▶ [AIM OF THE TASK] Begin with the first line of the material and write out each line exactly, ending with the line that contains "scene.collection.objects.link(made[o])". Pictures are not part of the copy.

** start DATA SHOWN **

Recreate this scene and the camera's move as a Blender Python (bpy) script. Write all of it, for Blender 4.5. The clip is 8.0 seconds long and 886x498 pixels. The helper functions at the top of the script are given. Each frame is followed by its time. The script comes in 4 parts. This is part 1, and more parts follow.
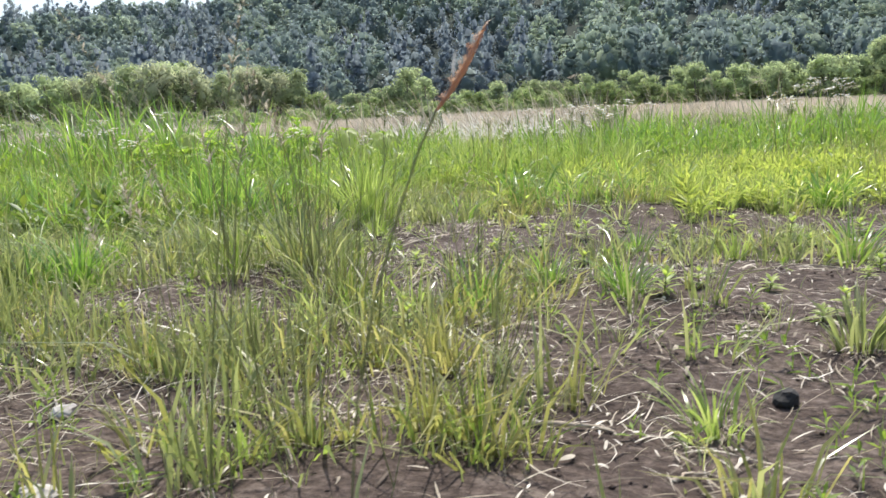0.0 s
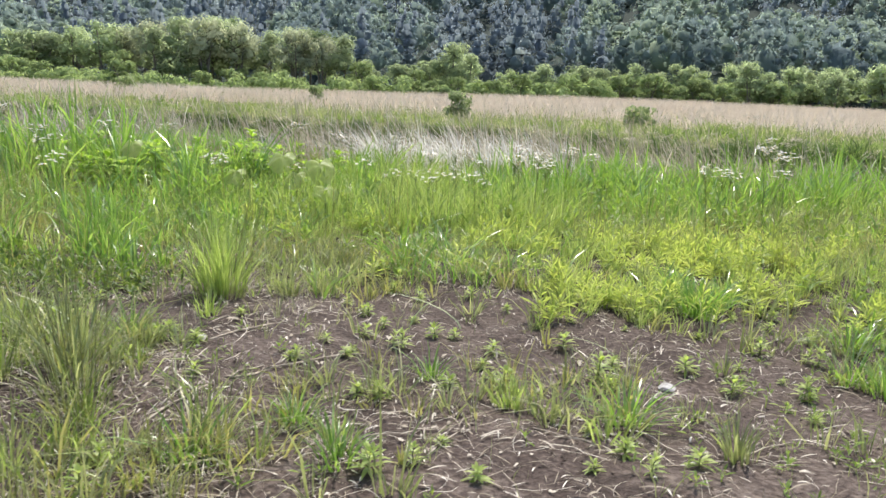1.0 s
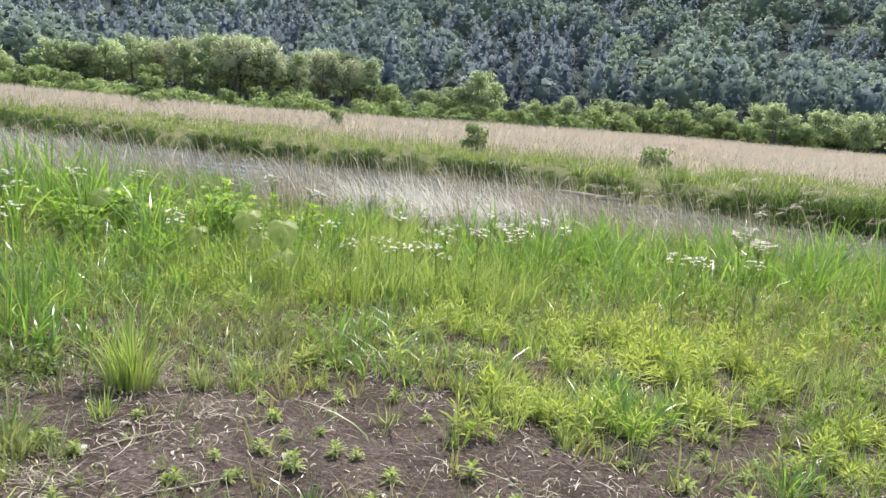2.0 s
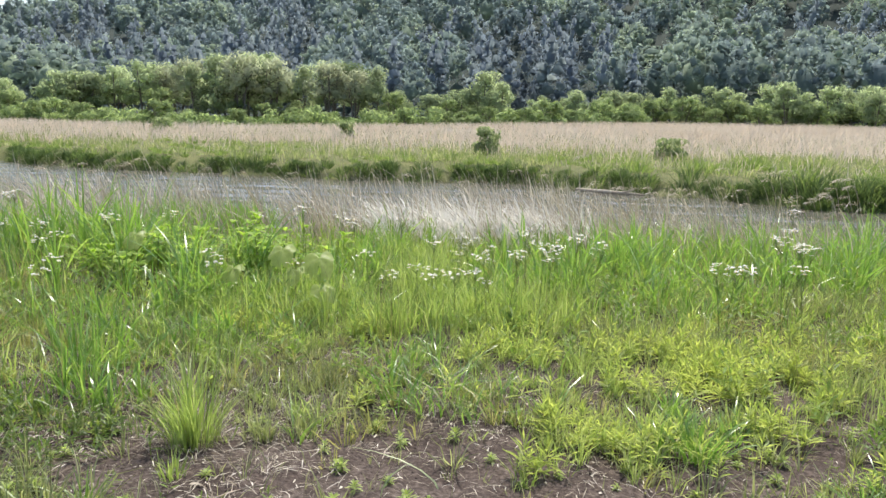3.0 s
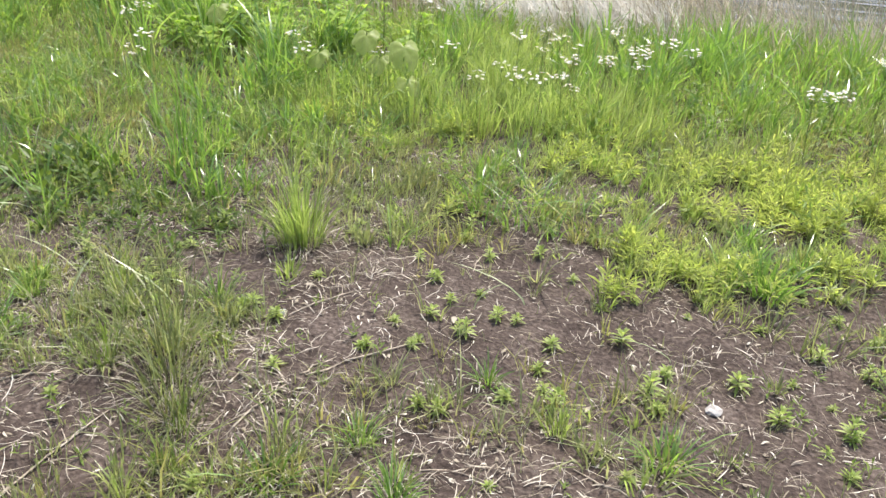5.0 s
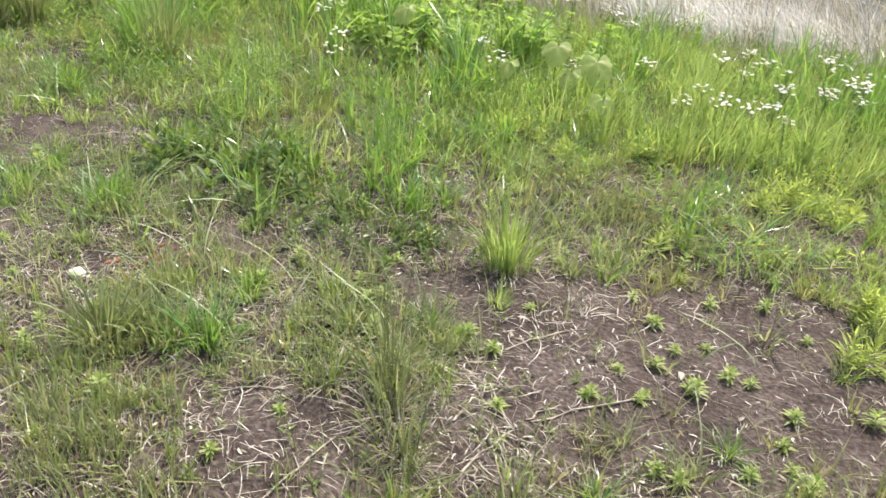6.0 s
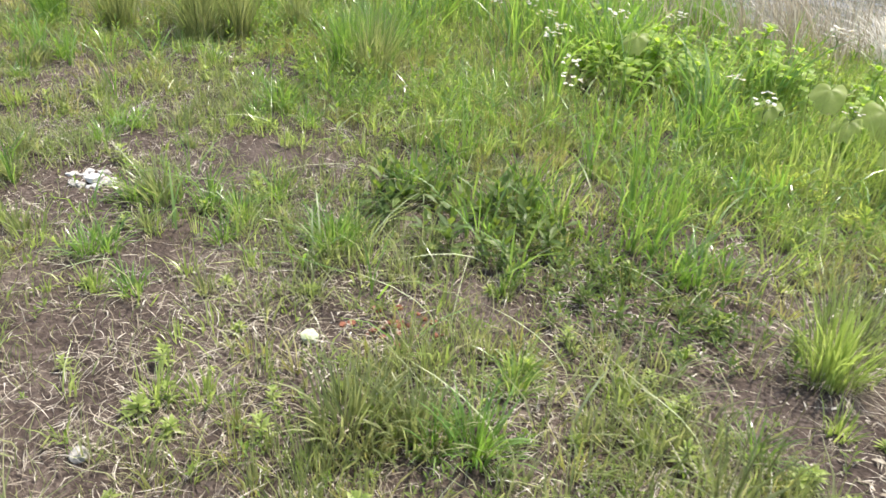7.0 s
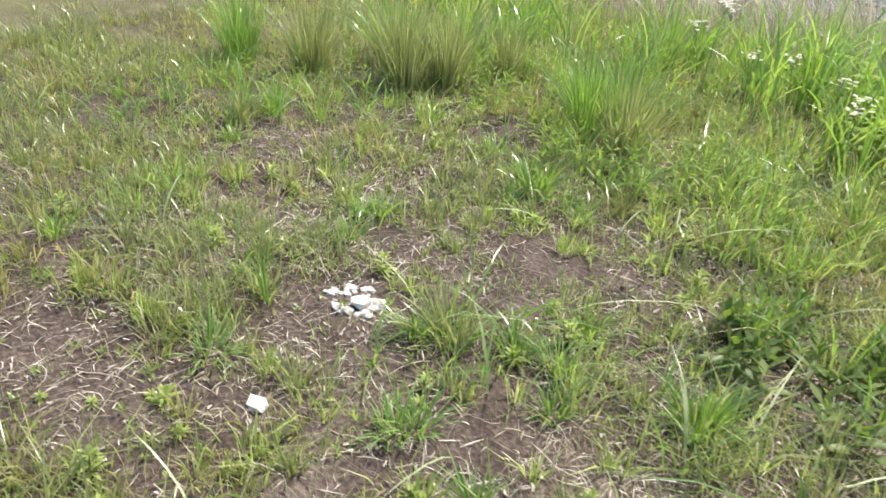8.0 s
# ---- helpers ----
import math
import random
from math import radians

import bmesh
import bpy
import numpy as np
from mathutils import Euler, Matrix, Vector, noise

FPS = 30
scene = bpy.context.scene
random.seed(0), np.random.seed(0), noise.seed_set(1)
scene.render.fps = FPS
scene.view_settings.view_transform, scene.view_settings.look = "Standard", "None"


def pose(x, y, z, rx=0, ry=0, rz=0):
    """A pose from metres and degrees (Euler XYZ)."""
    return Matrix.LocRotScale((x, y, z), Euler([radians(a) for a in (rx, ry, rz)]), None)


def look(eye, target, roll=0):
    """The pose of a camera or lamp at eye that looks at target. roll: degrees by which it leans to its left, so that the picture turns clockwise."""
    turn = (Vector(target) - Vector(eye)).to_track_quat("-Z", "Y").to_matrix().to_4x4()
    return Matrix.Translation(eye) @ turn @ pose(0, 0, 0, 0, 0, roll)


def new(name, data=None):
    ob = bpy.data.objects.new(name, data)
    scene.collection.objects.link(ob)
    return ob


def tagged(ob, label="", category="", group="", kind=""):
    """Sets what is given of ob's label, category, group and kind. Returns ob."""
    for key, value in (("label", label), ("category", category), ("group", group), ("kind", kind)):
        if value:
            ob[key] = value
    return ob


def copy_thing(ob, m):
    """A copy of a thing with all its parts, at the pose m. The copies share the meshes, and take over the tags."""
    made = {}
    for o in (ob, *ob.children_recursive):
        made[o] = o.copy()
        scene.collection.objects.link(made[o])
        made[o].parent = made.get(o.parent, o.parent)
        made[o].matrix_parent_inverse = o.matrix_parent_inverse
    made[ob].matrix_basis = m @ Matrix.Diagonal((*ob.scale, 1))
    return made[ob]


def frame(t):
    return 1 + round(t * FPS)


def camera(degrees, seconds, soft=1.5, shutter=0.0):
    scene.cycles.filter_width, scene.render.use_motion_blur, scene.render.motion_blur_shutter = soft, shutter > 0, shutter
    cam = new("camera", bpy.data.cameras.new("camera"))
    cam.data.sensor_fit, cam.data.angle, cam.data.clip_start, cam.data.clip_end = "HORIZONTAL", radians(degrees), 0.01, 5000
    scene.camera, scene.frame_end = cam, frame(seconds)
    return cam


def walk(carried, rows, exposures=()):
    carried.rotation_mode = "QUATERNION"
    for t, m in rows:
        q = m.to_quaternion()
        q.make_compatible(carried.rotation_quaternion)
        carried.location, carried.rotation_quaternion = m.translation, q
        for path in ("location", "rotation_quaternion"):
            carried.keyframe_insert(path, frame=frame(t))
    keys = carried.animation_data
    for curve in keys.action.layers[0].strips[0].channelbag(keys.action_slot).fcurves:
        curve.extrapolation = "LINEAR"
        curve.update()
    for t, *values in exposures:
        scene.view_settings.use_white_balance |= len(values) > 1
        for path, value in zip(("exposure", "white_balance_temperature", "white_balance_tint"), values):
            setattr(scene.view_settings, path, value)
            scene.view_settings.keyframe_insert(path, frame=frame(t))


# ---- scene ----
cam = camera(61.0, 8.0, soft=1.5, shutter=0.1)
PATH = [
    (0, (0.04, 0.076, 0.456), (0.007, 2.044, 0.102), -2.3),
    (0.5, (0.388, 0.133, 0.679), (0.29, 2.09, 0.28), -0.2),
    (1, (0.782, 0.261, 0.88), (0.655, 2.212, 0.459), 2.6),
    (1.5, (1.079, 0.413, 1.059), (0.922, 2.365, 0.653), 5.7),
    (1.7, (1.136, 0.466, 1.113), (0.963, 2.421, 0.725), 6.1),
    (2.8, (0.985, 0.539, 1.278), (0.766, 2.498, 0.942), 1.0),
    (3, (0.969, 0.529, 1.304), (0.743, 2.484, 0.944), 1.1),
    (3.5, (0.947, 0.515, 1.358), (0.709, 2.417, 0.785), 2.0),
    (4, (0.915, 0.504, 1.436), (0.679, 2.321, 0.634), 2.7),
    (4.2, (0.886, 0.496, 1.471), (0.657, 2.272, 0.582), 2.6),
    (5.3, (0.688, 0.469, 1.616), (0.328, 2.173, 0.633), 5.1),
    (5.5, (0.599, 0.48, 1.624), (0.186, 2.165, 0.629), 5.7),
    (6, (0.298, 0.545, 1.604), (-0.26, 2.186, 0.606), 5.3),
    (6.5, (-0.042, 0.672, 1.533), (-0.762, 2.249, 0.535), 5.4),
    (7, (-0.447, 0.841, 1.442), (-1.309, 2.359, 0.467), 5.1),
    (7.5, (-1.006, 0.955, 1.429), (-1.974, 2.417, 0.468), 5.3),
    (8, (-1.737, 1.011, 1.482), (-2.746, 2.426, 0.493), 5.5),
]
walk(cam, [(t, look(eye, target, roll)) for t, eye, target, roll in PATH],
     [(0.0, 0.7, 6400, 10), (1.5, 0.74, 6400, 10), (3.5, 0.7, 6450, 10), (4.2, 0.76, 6500, 10), (5.5, 0.97, 6500, 12), (6.5, 0.97, 6600, 10), (7.5, 1.0, 6650, 10), (8.0, 1.02, 6650, 10)])

# ---- light ----
SUN_AZ, SUN_EL = 10.0, 61.0      # degrees: from +y towards +x, above the horizon
world = bpy.data.worlds.new("sky")
scene.world = world
world.use_nodes = True
sky = world.node_tree.nodes.new("ShaderNodeTexSky")
sky.sky_type, sky.sun_disc = "NISHITA", False
sky.sun_elevation, sky.sun_rotation = radians(SUN_EL), radians(SUN_AZ)
sky.air_density, sky.dust_density, sky.ozone_density = 1.0, 3.0, 1.0
world.node_tree.links.new(sky.outputs[0], world.node_tree.nodes["Background"].inputs[0])
world.node_tree.nodes["Background"].inputs[1].default_value = 0.15
sun = new("sun", bpy.data.lights.new("sun", "SUN"))
sun.data.energy, sun.data.angle, sun.data.color = 3.8, radians(1.5), (1.0, 0.95, 0.86)
sun_dir = Vector((math.sin(radians(SUN_AZ)) * math.cos(radians(SUN_EL)), math.cos(radians(SUN_AZ)) * math.cos(radians(SUN_EL)), math.sin(radians(SUN_EL))))
sun.matrix_world = look(sun_dir * 60, (0, 0, 0))


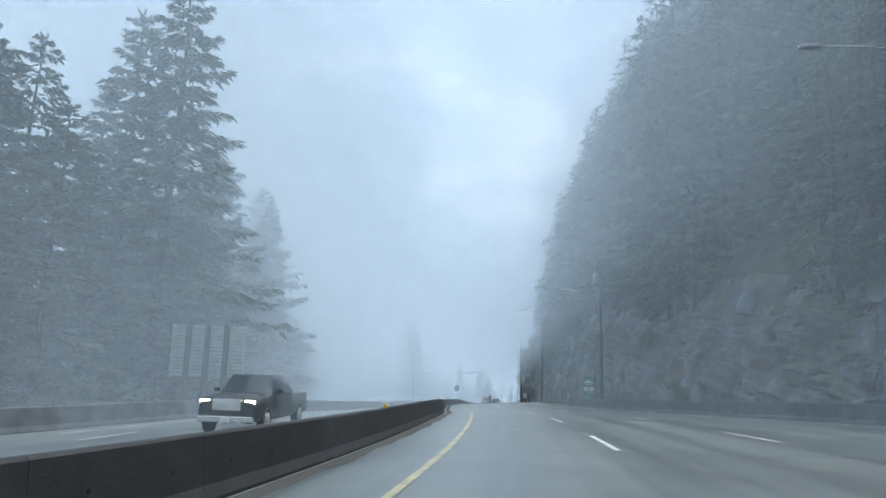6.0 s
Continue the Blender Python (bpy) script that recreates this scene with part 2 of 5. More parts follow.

** end DATA SHOWN **

▶ [THE SOLUTION]
Recreate this scene and the camera's move as a Blender Python (bpy) script. Write all of it, for Blender 4.5. The clip is 8.0 seconds long and 886x498 pixels. The helper functions at the top of the script are given. Each frame is followed by its time. The script comes in 4 parts. This is part 1, and more parts follow.
0.0 s
1.0 s
2.0 s
3.0 s
5.0 s
6.0 s
7.0 s
8.0 s
# ---- helpers ----
import math
import random
from math import radians

import bmesh
import bpy
import numpy as np
from mathutils import Euler, Matrix, Vector, noise

FPS = 30
scene = bpy.context.scene
random.seed(0), np.random.seed(0), noise.seed_set(1)
scene.render.fps = FPS
scene.view_settings.view_transform, scene.view_settings.look = "Standard", "None"


def pose(x, y, z, rx=0, ry=0, rz=0):
    """A pose from metres and degrees (Euler XYZ)."""
    return Matrix.LocRotScale((x, y, z), Euler([radians(a) for a in (rx, ry, rz)]), None)


def look(eye, target, roll=0):
    """The pose of a camera or lamp at eye that looks at target. roll: degrees by which it leans to its left, so that the picture turns clockwise."""
    turn = (Vector(target) - Vector(eye)).to_track_quat("-Z", "Y").to_matrix().to_4x4()
    return Matrix.Translation(eye) @ turn @ pose(0, 0, 0, 0, 0, roll)


def new(name, data=None):
    ob = bpy.data.objects.new(name, data)
    scene.collection.objects.link(ob)
    return ob


def tagged(ob, label="", category="", group="", kind=""):
    """Sets what is given of ob's label, category, group and kind. Returns ob."""
    for key, value in (("label", label), ("category", category), ("group", group), ("kind", kind)):
        if value:
            ob[key] = value
    return ob


def copy_thing(ob, m):
    """A copy of a thing with all its parts, at the pose m. The copies share the meshes, and take over the tags."""
    made = {}
    for o in (ob, *ob.children_recursive):
        made[o] = o.copy()
        scene.collection.objects.link(made[o])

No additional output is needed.